Click here for the full reference on using the Jupyter extension within VSCode.
Use a Local Environment to Train and Score Pipelines
We use AWS S3 to store data across our platform including data from our data science jobs. Embedded within all of our data science projects are methods to compress and write all necessary files to s3 after a job has completed. This includes input data fed into training and scoring, models, model outputs, and predictions. Having a local pipeline allows us to quickly duplicate and debug errors, compare model metrics, investigate unusual model results, and test out different customer’s use cases and behavior. We are constantly running into unexpected input data types and values which we did not account for originally.
With local pipelines in place I am able to quickly download data, run it through the training or scoring pipeline with break points placed throughout the code, and implement any necessary code changes. This is extremely useful in tackling various kinds of problems and questions as they arise on a daily basis. The only difference between the local and production pipelines are the data sources. Our production pipelines will grab and output data using GraphQL’s API whereas local pipelines simply point to a local directory where I have downloaded the data from s3.
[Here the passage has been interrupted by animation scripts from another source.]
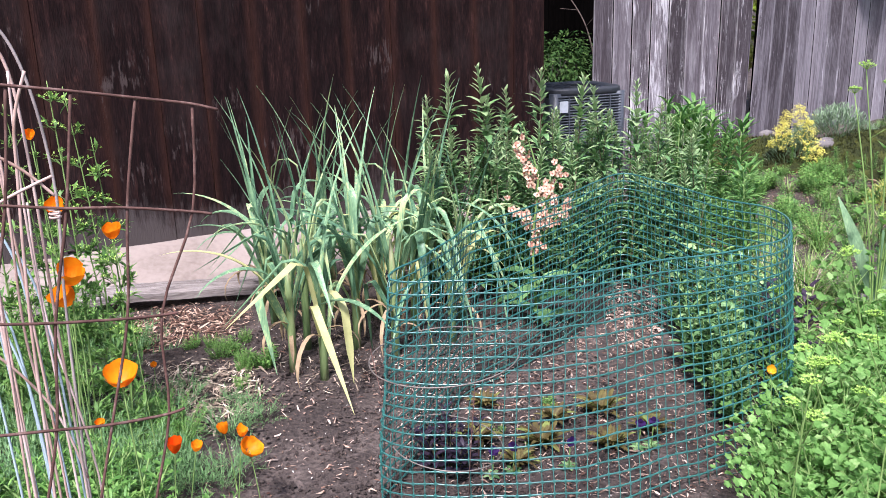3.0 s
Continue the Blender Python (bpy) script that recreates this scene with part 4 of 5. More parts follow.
# rows of stems: (x, y, height factor)
spots = [(-0.06, 4.05, 0.93), (0.05, 4.05, 1.07), (0.16, 4.05, 0.95), (0.27, 4.05, 1.06), (0.34, 4.08, 0.98), (0.45, 4.05, 1.03), (0.61, 4.05, 1.03), (0.79, 4.05, 0.99), (0.91, 4.1, 0.97), (0.7, 4.1, 0.88), (0.99, 4.15, 0.86), (0.22, 4.15, 0.9), (0.53, 4.1, 0.87)]
for k in range(120):
    u = uni(0, 1)
    spots.append((mix(-0.1, 1.2, u), uni(3.72, 4.6), uni(0.5, 0.76) * (1.06 if u < 0.42 else 1.1)))
spots = [s for s in spots if not (s[1] < 3.9 and 0.2 < s[0] / (s[1] - 0.21) < 0.272)]
for k, (x, y, hh) in enumerate(spots):
    m = pose(x, y, ground_z(x, y) - 0.02, uni(-4, 4), uni(-4, 4), uni(0, 360)) @ Matrix.Scale(hh, 4)
    if k < 5:
        stem_forms[k].matrix_basis = m
    else:
        q = copy_thing(stem_forms[k % 5], pose(0, 0, 0))
        q.matrix_basis = m


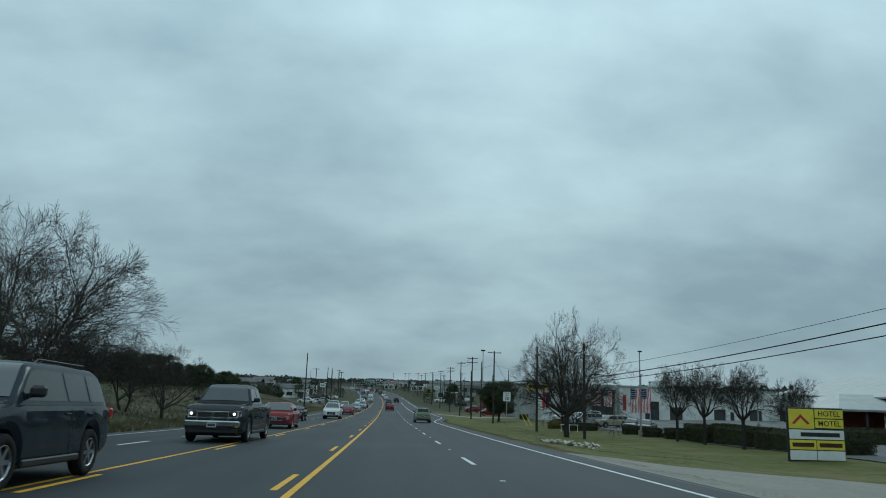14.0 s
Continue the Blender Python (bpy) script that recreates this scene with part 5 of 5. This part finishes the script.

Throughout our entire data science codebase you will find many other engineering practices and tools that are not specific to data science. These include virtual environments, debugger console, and logging messages. We just added Loki logging aggregation to our infrastructure, making it easy to parse through various errors or phases of the pipeline.
Conclusion
Overall, there are unlimited approaches to build your data science infrastructure with a plethora of different databases, cloud infrastructure and modeling techniques to help assist the machine learning process. There are even more tools non-specific to data science that complement data science development. We’ve presented a couple of our favorites here, and hope that they can help alleviate some of the daily challenges in getting to that production-ready point.